I blogged a while back that Kindle books might be pricing themselves out of the market — see Will Kindle books Price Themselves Out of the Market? I noted there that if the Kindle edition is almost the same as the book I’ll just buy the book.
I thought that others would soon be noticing the rise in the price of Kindle editions and might feel the same way. I was half right. Others are definitely noticing and they don’t like it. But their response may not be to buy the book instead of the Kindle download, but to refuse to buy either of them. The latest Michael Connelly thriller, The Fifth Witness, is offered by Amazon at $14.28 for the hardcover, and $12.99 for the Kindle download. It seems an anomaly for the Kindle download to cost almost as much as the hard cover book. After all, after initial setup the publisher’s production costs are near zero. Economies of scale are enormous as downloads increase in number. One would expect a much lower download price would encourage more downloads, and that’s what the publisher would want because the profit margin just gets higher and higher. These are the sorts of productivity gains we are used to seeing in the electronics industry. Lower consumer prices coupled with higher profits for sellers and manufacturers. Everybody wins. I guess publishing is different. Or maybe it’s publishers that are different. [Some of this has to do with some sort of tug of war among publishers, Amazon and Apple. It’s too complicated for me to waste time trying to figure it out, and it’ll be settled by then anyway.]
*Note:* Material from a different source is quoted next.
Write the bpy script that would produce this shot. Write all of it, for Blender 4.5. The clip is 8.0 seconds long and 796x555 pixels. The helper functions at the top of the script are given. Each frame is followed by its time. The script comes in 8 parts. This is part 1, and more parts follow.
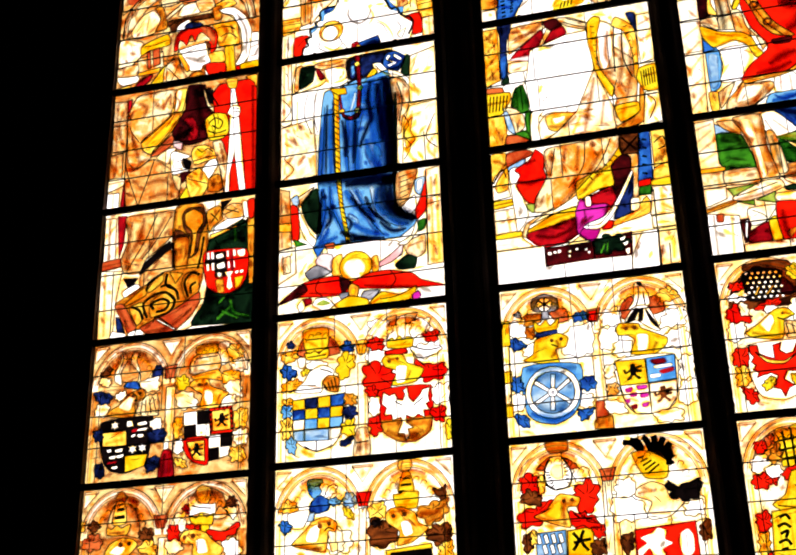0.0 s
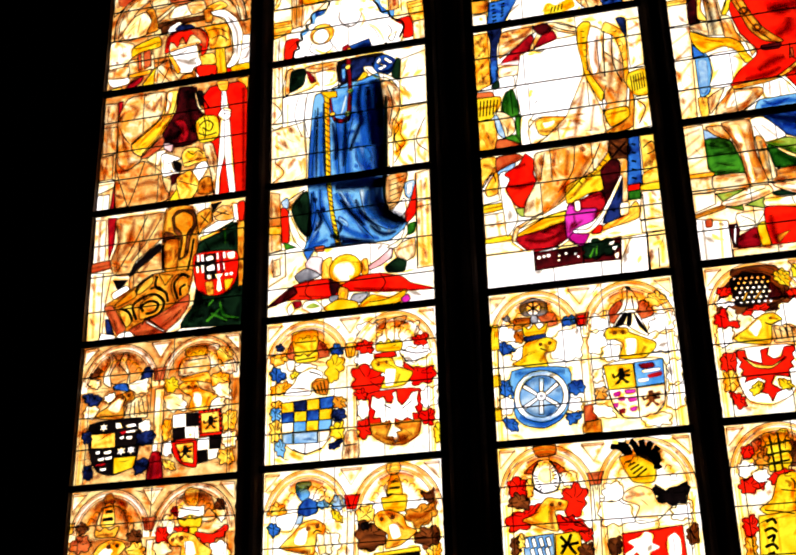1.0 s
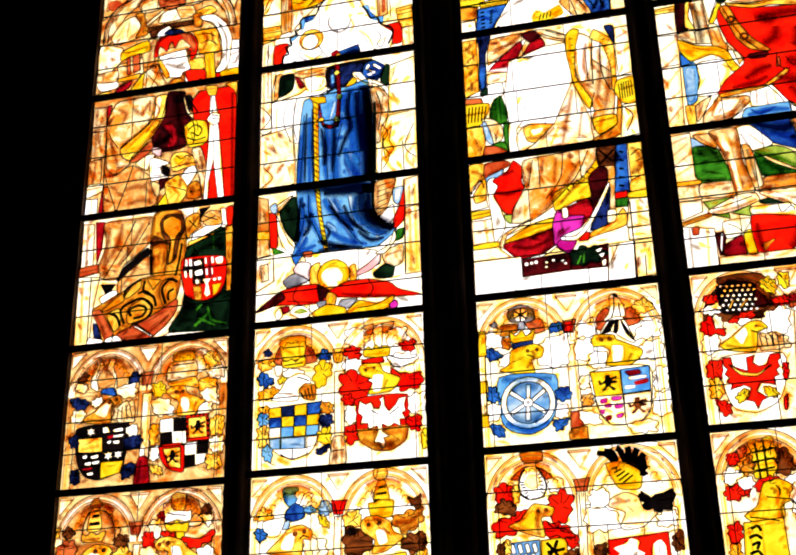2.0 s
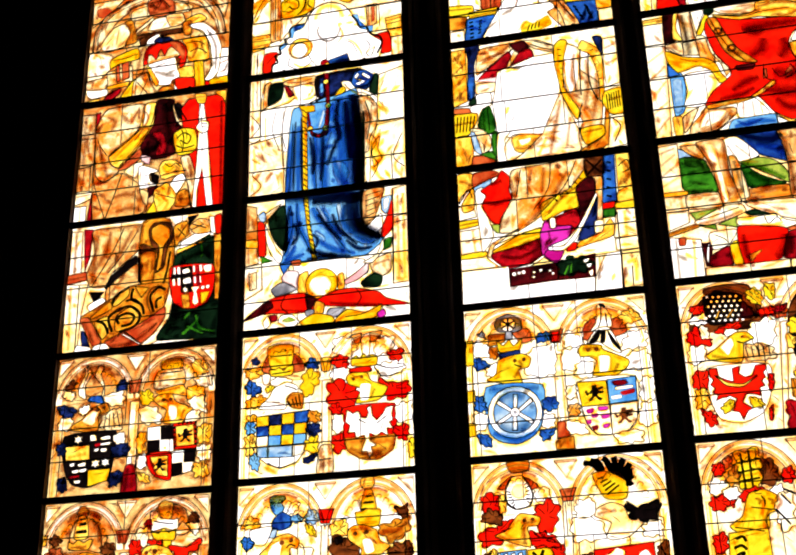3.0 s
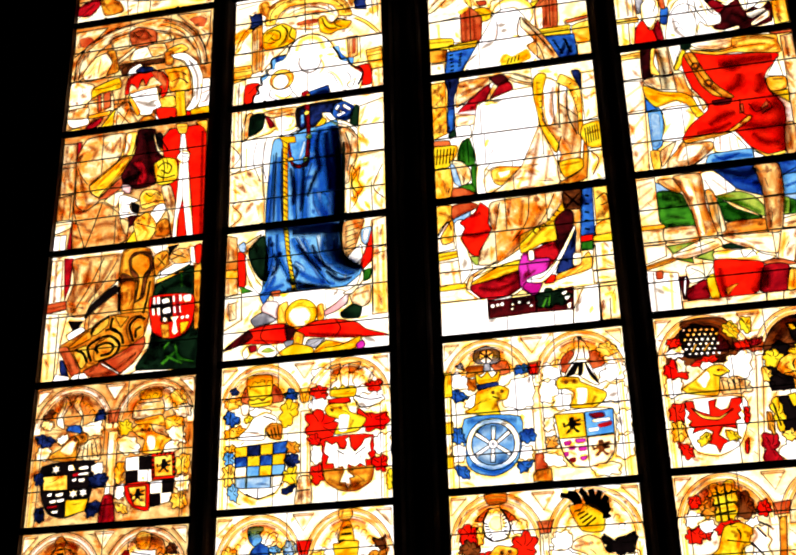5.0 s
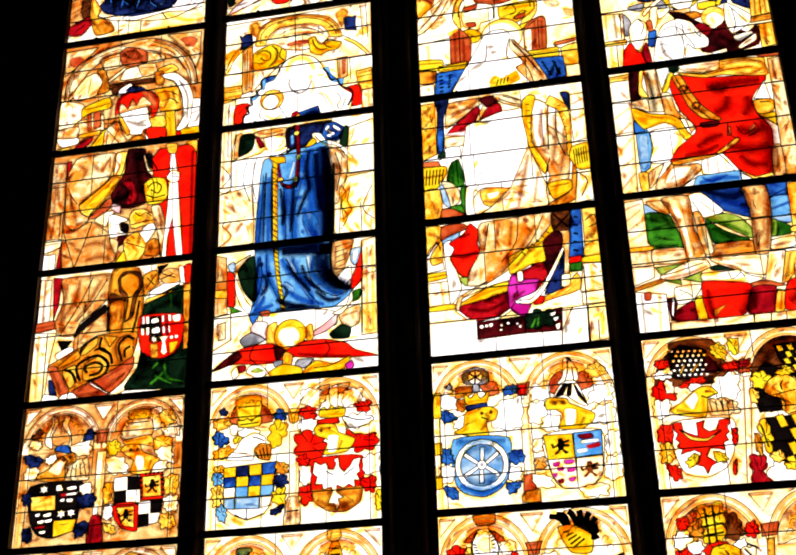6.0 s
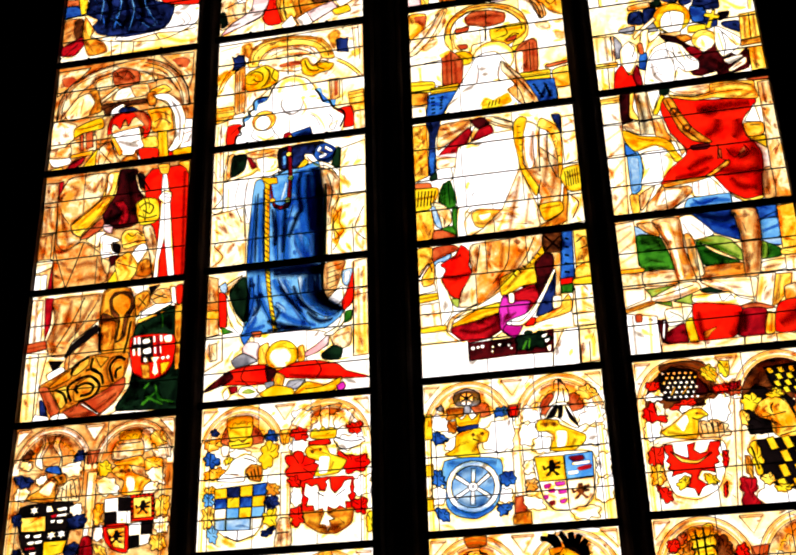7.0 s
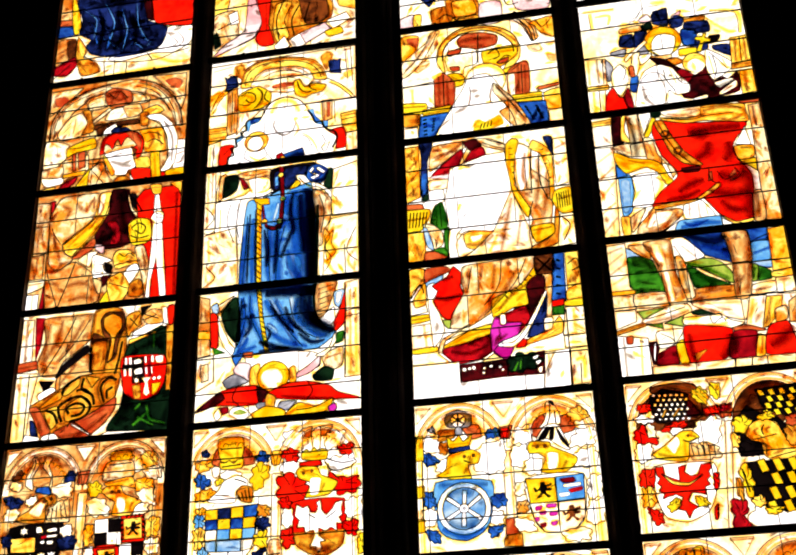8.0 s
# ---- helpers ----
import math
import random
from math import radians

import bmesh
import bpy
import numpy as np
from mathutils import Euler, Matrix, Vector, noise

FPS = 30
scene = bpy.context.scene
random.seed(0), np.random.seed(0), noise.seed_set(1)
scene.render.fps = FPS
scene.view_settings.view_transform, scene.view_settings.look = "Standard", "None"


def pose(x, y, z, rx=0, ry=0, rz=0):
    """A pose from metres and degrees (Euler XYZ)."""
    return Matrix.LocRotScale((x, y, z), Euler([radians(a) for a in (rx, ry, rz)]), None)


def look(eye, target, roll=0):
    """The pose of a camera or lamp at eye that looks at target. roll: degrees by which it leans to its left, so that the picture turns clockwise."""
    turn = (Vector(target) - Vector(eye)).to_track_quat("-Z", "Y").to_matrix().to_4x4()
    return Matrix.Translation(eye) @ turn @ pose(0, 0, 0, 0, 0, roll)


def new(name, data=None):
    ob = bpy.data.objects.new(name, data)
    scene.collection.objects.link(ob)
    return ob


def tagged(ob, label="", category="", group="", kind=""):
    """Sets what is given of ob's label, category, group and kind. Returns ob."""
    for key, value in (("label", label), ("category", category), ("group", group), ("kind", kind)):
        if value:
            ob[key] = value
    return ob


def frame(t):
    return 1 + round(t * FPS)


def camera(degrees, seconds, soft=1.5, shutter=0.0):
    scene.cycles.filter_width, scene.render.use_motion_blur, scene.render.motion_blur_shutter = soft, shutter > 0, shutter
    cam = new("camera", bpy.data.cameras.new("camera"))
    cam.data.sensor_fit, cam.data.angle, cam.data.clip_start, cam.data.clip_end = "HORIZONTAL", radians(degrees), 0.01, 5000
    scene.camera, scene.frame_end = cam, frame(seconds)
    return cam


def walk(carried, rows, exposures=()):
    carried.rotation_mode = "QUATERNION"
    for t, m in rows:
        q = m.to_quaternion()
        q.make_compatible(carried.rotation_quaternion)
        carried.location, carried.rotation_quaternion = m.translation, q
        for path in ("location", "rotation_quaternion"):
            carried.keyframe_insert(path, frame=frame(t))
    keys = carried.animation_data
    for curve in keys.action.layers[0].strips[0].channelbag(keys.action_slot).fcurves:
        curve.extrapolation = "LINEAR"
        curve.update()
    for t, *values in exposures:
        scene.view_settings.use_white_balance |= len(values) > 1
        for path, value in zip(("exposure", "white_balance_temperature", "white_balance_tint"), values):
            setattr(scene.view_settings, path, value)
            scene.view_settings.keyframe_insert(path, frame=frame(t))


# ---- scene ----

Anyway, the response on Amazon to the Kindle price of Michael Connelly’s latest book is overwhelming and has cost Connelly dearly in the customer review ratings of his book. His overall customer reviews are only 2 stars out of a possible 5, but not because people who have read the book don’t like it. Au contraire. Most who have read it give it 5 stars. There are 43 five-star reviews. But there are 122 one-star reviews, almost all of them livid about the Kindle price. These reviewers seem to know they are unfairly making the author suffer for something he probably had no part in but they’re just mad and don’t care, at least not enough. They point out that this is the only way they can register their complaints and at least it will make the publisher suffer if sales are hurt. Especially the Kindle sales, and that has to be where a lot of profit resides.
Many people may have the first reaction that I had when I saw that this new book only got an overall 2-star rating from readers. I figured this was the usual case where a best-selling author takes a risk with something different or just falls down after a long successful run. Only by reading those 1-star reviews was I made aware that it was the Kindle price getting the bad reviews, not the author or the book itself. Some number of others will not go that distance.
I will register my protest by not buying the Kindle download although this is just the sort of book I would normally get that way. I won’t trash the book itself since I haven’t even read it yet. I will probably wait a few months when the hard cover will be available on the used market for about three dollars. Hope it’s not too long. I’m fortunate to live in a city full of used book stores, many kept in business by Amazon.